There are four main classes of commercial real estate: office space, industrial, multi-family rentals and retails.
The pandemic has brought great uncertainty to commercial real estate.
Initially, industry analysts believed that commercial office real estate was in danger because demand for space was dramatically diminished by social distancing, layoffs, quarantines and remote work. Major corporates thought that working from home would stay: Google decided to opt out of a new office in Ireland and Pinterest paid $90million to terminate a San Francisco office lease. Banks such as Nationwide and Morgan Stanley were reported to be reviewing their global office needs.
However, countless surveys have revealed that workers would like to, at least in part, return to the workplace.

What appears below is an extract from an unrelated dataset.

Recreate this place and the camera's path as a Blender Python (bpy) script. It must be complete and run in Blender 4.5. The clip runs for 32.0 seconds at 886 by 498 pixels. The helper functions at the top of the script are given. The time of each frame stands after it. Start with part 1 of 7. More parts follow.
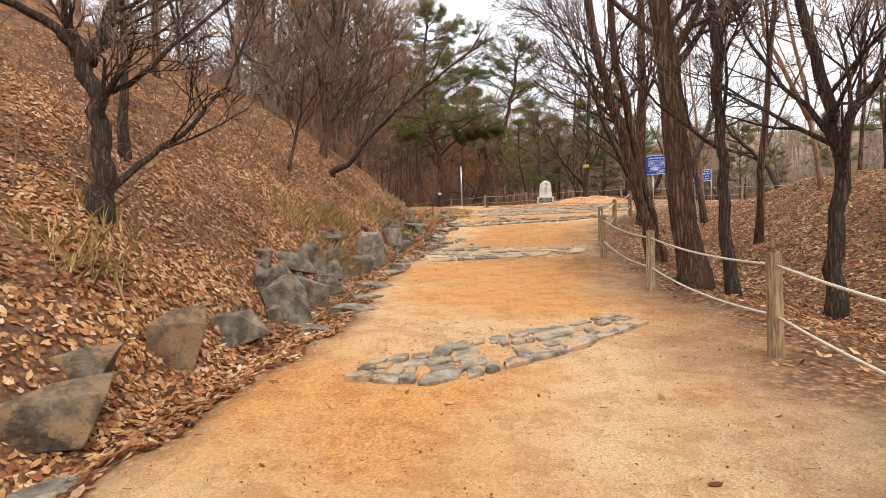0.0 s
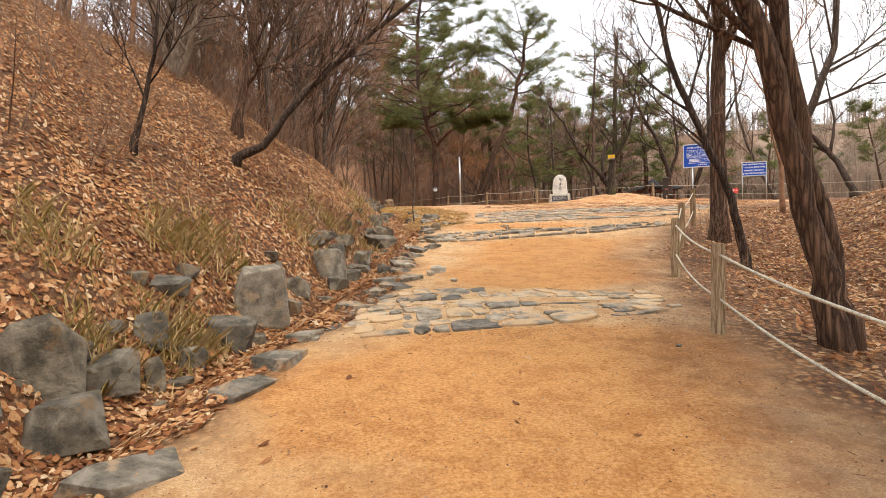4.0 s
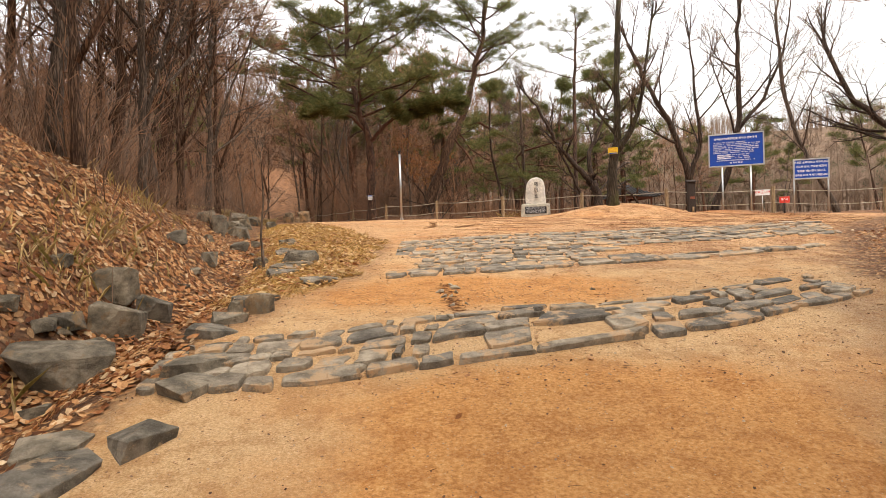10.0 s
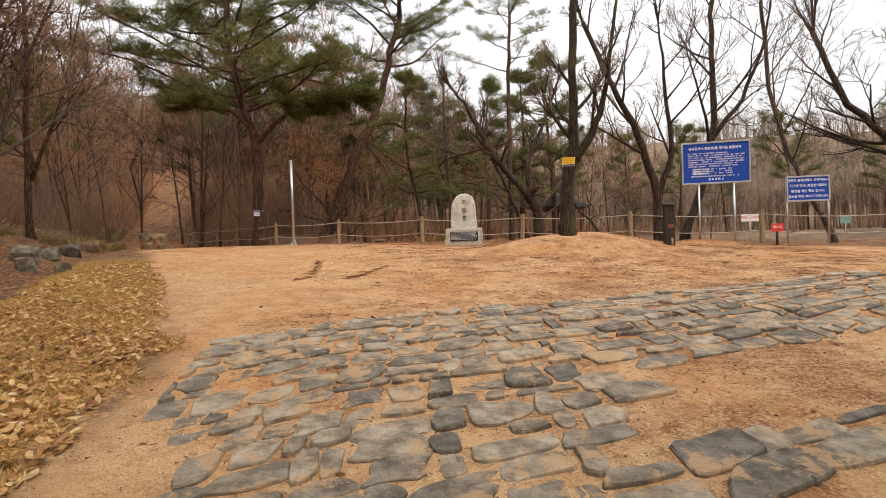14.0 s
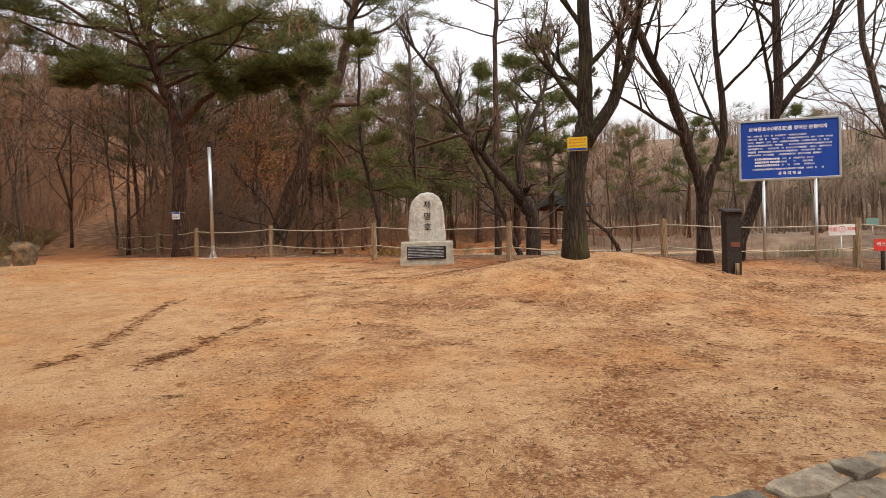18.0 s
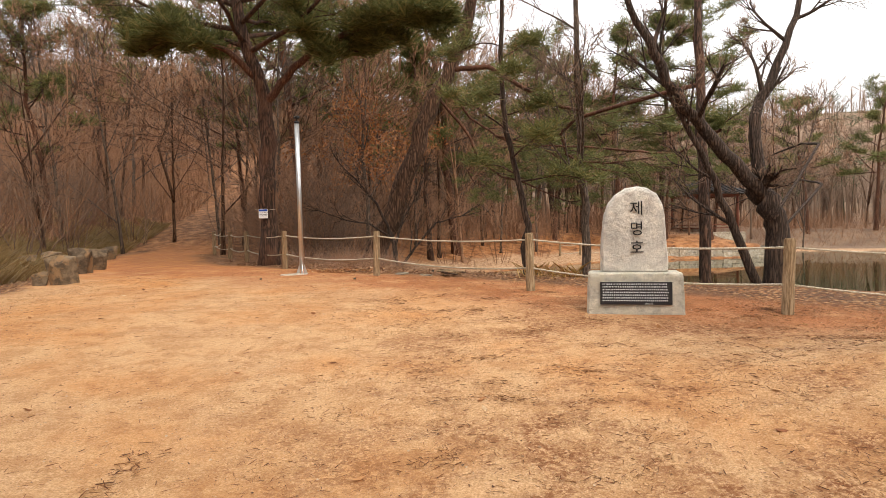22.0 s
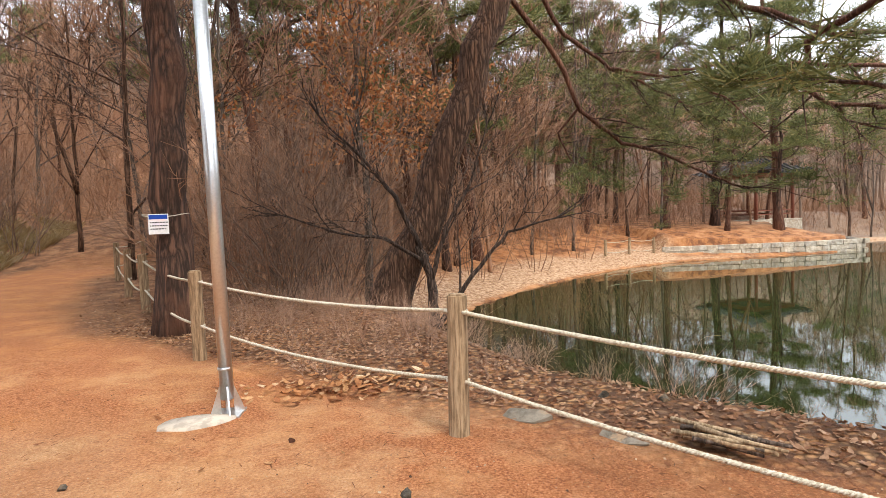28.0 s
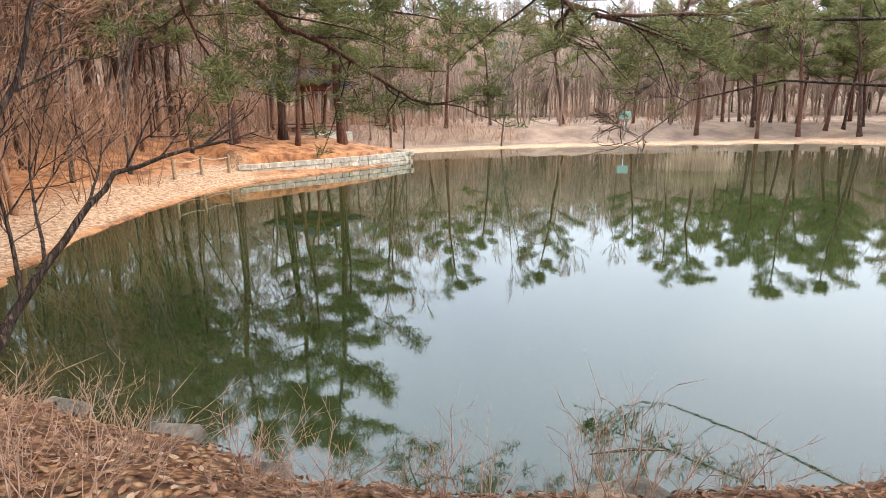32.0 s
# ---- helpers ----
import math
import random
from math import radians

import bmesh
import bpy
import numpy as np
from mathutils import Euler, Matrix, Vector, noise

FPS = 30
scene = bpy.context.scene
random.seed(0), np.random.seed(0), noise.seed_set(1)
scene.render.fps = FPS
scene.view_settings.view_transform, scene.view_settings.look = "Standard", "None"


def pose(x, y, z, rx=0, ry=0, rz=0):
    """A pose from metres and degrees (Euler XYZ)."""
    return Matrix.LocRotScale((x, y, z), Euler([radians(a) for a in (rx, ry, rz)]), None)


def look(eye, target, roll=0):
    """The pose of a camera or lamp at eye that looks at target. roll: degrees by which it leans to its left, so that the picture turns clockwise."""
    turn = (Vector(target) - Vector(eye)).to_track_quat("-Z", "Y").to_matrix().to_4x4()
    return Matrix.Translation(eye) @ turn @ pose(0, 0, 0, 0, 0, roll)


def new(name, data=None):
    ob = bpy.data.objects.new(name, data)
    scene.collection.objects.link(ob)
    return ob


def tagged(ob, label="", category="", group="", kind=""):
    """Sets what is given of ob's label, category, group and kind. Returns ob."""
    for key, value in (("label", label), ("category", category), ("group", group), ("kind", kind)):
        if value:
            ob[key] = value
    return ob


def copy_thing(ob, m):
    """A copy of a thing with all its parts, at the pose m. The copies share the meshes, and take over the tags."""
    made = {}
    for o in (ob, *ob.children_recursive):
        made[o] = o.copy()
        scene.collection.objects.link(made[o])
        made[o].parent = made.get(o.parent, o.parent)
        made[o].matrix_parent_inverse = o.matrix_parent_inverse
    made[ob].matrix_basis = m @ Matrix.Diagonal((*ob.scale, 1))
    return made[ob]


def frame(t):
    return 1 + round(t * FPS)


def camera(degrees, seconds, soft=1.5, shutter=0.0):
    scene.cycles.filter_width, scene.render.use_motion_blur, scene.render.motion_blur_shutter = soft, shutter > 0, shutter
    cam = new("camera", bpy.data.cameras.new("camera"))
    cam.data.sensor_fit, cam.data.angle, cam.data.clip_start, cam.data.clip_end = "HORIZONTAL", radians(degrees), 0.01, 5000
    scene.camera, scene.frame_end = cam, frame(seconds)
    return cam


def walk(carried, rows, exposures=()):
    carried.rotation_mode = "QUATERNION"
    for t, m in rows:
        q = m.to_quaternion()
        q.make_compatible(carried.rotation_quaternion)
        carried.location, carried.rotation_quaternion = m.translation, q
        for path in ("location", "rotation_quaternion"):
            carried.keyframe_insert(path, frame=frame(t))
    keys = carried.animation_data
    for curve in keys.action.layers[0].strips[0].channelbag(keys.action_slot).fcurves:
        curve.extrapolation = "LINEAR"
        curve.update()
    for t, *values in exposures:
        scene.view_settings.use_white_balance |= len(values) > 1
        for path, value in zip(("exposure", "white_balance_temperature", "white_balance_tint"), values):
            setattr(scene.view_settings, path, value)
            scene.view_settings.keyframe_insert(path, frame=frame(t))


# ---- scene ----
cam = camera(73.9, 32.0, soft=0.5)
METRES, EYE, TILT, LEAN, TURN = 46.0, 1.5, 0.0, 0.0, 0.0
ROWS = [
    (0.0, 0.0, 0.0, 0.0, -0.02, -0.62, 1.52),
    (0.5, 0.0033, 0.0184, 0.0016, -0.13, -0.73, 1.49),
    (1.0, 0.0057, 0.0372, 0.0033, -0.3, -0.9, 1.41),
    (1.5, 0.0105, 0.0555, 0.0047, -0.49, -0.83, 1.29),
    (2.0, 0.0116, 0.0735, 0.0063, -0.38, -0.72, 1.34),
    (2.5, 0.0138, 0.0918, 0.0072, -0.05, -0.86, 1.38),
    (4.5, 0.0164, 0.1624, 0.0147, 0.57, -1.11, 1.27),
    (5.0, 0.0179, 0.1806, 0.0148, 0.37, -0.97, 1.2),
    (5.5, 0.0186, 0.1993, 0.0161, 0.07, -0.82, 1.06),
    (6.0, 0.0215, 0.2172, 0.0179, -0.31, -0.66, 1.12),
    (6.5, 0.0223, 0.2342, 0.0199, -0.72, -0.55, 1.19),
    (7.0, 0.0249, 0.2513, 0.021, -0.89, -0.53, 1.3),
    (7.5, 0.0259, 0.2683, 0.0217, -1.08, -0.41, 1.44),
    (8.0, 0.0296, 0.2855, 0.023, -1.39, -0.37, 1.64),
    (8.5, 0.0323, 0.3024, 0.0252, -1.96, -0.37, 1.66),
    (9.0, 0.0351, 0.3195, 0.0276, -2.37, -0.59, 1.52),
    (9.5, 0.0378, 0.3364, 0.0293, -2.89, -0.56, 1.6),
    (10.0, 0.0399, 0.3538, 0.0313, -3.38, -0.54, 1.63),
    (10.5, 0.0435, 0.3706, 0.0341, -4.01, -0.47, 1.66),
    (11.0, 0.0458, 0.3876, 0.0367, -4.53, -0.52, 1.7),
    (11.5, 0.0502, 0.4042, 0.0385, -5.2, -0.5, 1.72),
    (12.0, 0.0514, 0.4205, 0.0405, -5.88, -0.5, 1.77),
    (12.5, 0.055, 0.4359, 0.0429, -6.43, -0.6, 1.81),
    (13.0, 0.057, 0.4492, 0.0455, -7.86, -0.68, 1.85),
    (13.5, 0.0595, 0.4632, 0.0495, -9.65, -0.49, 1.72),
    (14.0, 0.0636, 0.4767, 0.0524, -10.81, -0.36, 1.72),
    (14.5, 0.0668, 0.4914, 0.0531, -11.74, -0.38, 1.81),
    (15.0, 0.0722, 0.5059, 0.0536, -12.54, -0.39, 1.87),
    (15.5, 0.0763, 0.5191, 0.0547, -13.28, -0.48, 1.86),
    (17.5, 0.1025, 0.5716, 0.0615, -12.54, -0.66, 1.65),
    (18.0, 0.1053, 0.5851, 0.0626, -11.11, -0.64, 1.49),
    (18.5, 0.1066, 0.5986, 0.0647, -8.68, -0.66, 1.39),
    (19.0, 0.107, 0.6129, 0.0678, -7.11, -0.75, 1.25),
    (19.5, 0.1054, 0.6276, 0.0697, -5.82, -1.0, 1.07),
    (20.0, 0.1057, 0.6418, 0.0698, -4.77, -1.08, 0.98),
    (20.5, 0.1042, 0.656, 0.0708, -3.68, -1.19, 1.13),
    (21.0, 0.1023, 0.6718, 0.0717, -2.65, -1.42, 1.07),
    (21.5, 0.1016, 0.6872, 0.0741, -1.51, -1.67, 1.16),
    (22.0, 0.0982, 0.7023, 0.076, -0.57, -1.89, 1.14),
    (22.5, 0.0973, 0.7176, 0.0768, 0.3, -2.06, 1.12),
    (23.0, 0.0949, 0.7326, 0.0775, 1.11, -2.3, 1.2),
    (23.5, 0.0931, 0.7475, 0.0782, 1.78, -2.46, 1.12),
    (24.0, 0.0913, 0.7623, 0.0806, 2.28, -2.69, 1.26),
    (24.5, 0.0881, 0.7772, 0.0824, 2.64, -3.01, 1.4),
    (25.0, 0.0865, 0.7931, 0.0827, 2.94, -2.84, 1.5),
    (25.5, 0.0825, 0.8078, 0.0832, 2.87, -2.61, 1.66),
    (27.5, 0.0673, 0.87, 0.0871, -1.12, -3.14, 2.0),
    (28.0, 0.0649, 0.8852, 0.0875, -3.08, -3.47, 2.09),
    (28.5, 0.0632, 0.8998, 0.088, -7.98, -4.08, 2.01),
    (29.0, 0.0626, 0.9146, 0.0894, -14.04, -4.91, 2.03),
    (29.5, 0.0606, 0.9283, 0.0904, -20.87, -5.88, 2.07),
    (30.0, 0.0613, 0.9413, 0.09, -27.09, -6.79, 1.92),
    (30.5, 0.0607, 0.9525, 0.0898, -31.97, -8.41, 1.64),
    (31.0, 0.0610, 0.9625, 0.0907, -36.3, -10.47, 2.32),
    (31.5, 0.0615, 0.9655, 0.0907, -40.99, -11.49, 1.97),
    (32.0, 0.0618, 0.9664, 0.0906, -46.01, -13.16, 0.7),
]
walk(cam, [(t, pose(0, 0, EYE, TILT, LEAN, TURN) @ pose(METRES * x, METRES * y, METRES * z, 90 + pitch, roll, yaw)) for t, x, y, z, yaw, pitch, roll in ROWS],
     exposures=[(0.0, 0.66, 6900, 10), (3.0, 0.73, 7000, 10), (6.0, 0.88, 7300, 10), (9.0, 0.72, 7600, 12), (13.0, 0.38, 7500, 12), (15.0, 0.22, 7200, 12), (17.0, 0.2, 7200, 12), (19.0, 0.33, 7300, 12), (21.0, 0.58, 7400, 12),
                (25.0, 0.95, 7500, 12), (28.0, 1.18, 6600, 10), (29.5, 1.38, 6350, 10), (32.0, 1.45, 6250, 10)])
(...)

There is therefore still demand for office space, but now for different types of amenities. In order to accommodate flexible working, companies need shared and collaborative workspaces. Many companies are also seeking more flexible lease terms. There is also a focus on using space which prioritises hygiene. Businesses are demanding high indoor air quality and greater touchless technologies.
Out of the commercial real estate properties, retail has struggled the most throughout the pandemic. As retail footfall has fallen, many stores and outlets have been forced to close and negotiate a reduction on or cancel their existing lease agreements. The Centre for Retail Research estimated that 2020 saw over 15,500 stores closures in the UK as a direct result of Covid-induced administration or CVAs (company voluntary arrangements). The picture is similar across Europe. France has suffered more than 12,000 store closures due to Covid-19 too.
The one traditional brick and mortar retail exception is supermarkets, who despite strains on their ecosystem, have enjoyed increases in their profits. 2020 supermarket logistics space take-up has nearly doubled on 2019. Recent shifts to online shopping have also presented supermarkets with an opportunity to repurpose their existing retail space. During the pandemic, many converted under-utilised retail floorspace into micro-fulfilment centres.
Industrial real estate has seen the largest growth in demand and investment over the pandemic. Investors have remained active in the market with warehouses and storage for e-commerce marking notable areas of growth.
Multi-family rentals have struggled, with many assets involved in the hotel and hospital industry. That said, the UK multi-family sector saw a record high investment of £3.5 billion across 2020, up 30% from 2019. Canadian real estate investment and management group Realstar was a significant contributor to this acquiring a portfolio of Multifamily and Student Housing, worth over £570million.